As ships queue for days to transit the Panama Canal, the government in Central American country has announced it plans to double the capacity of the 92-year-old waterway that cost more than 20,000 lives to build.

The country plans to invest $5.25bn to allow ships more than twice the size of the current maximum to use the canal.

Final agreement is still some way off, but plans drawn up by the Panama Canal Authority before being passed to president Martín Torrijos to be voted on by the Panamanian legislature and ultimately going to public referendum for approval.

According to PCA chairman Alberto Alemán Zubieta, it is hoped work will begin next year with completion targeted for 2014. Expansion will be paid for through canal tolls, he said, although a bridging loan will also be required.

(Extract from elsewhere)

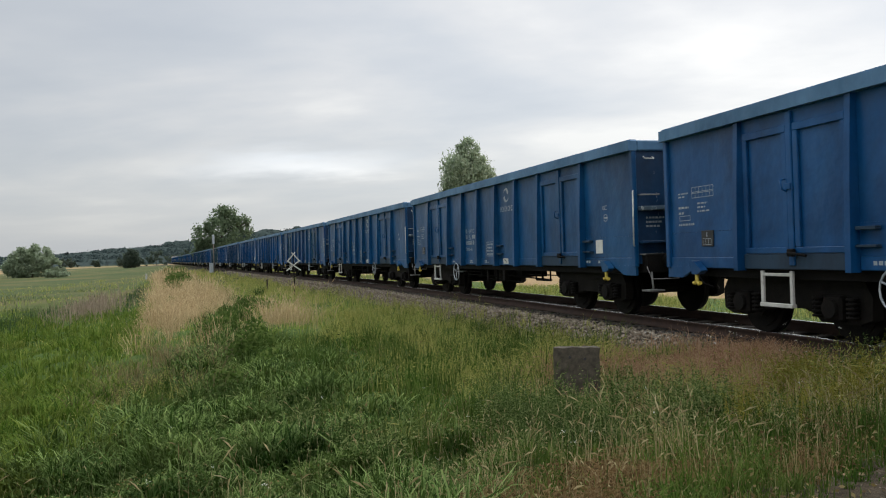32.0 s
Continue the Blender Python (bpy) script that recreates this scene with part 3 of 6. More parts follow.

Meanwhile, queues at either end of the canal in recent weeks are reducing, according to the authority. Earlier this week, there were up to 40 ships waiting at either end of the canal, down from 111 ships in total on one day last week.

Waiting times have reached record-breaking levels - up to nine days - for some ships.

Some 40 ships transit the canal daily of which 25 have reservations and the remaining 15 pass strictly in order of arrival.

Maritime trade analysts suggest that problems of land cargo transport since Hurricane Katrina last year are causing the delays and many operators are seeking alternative routes.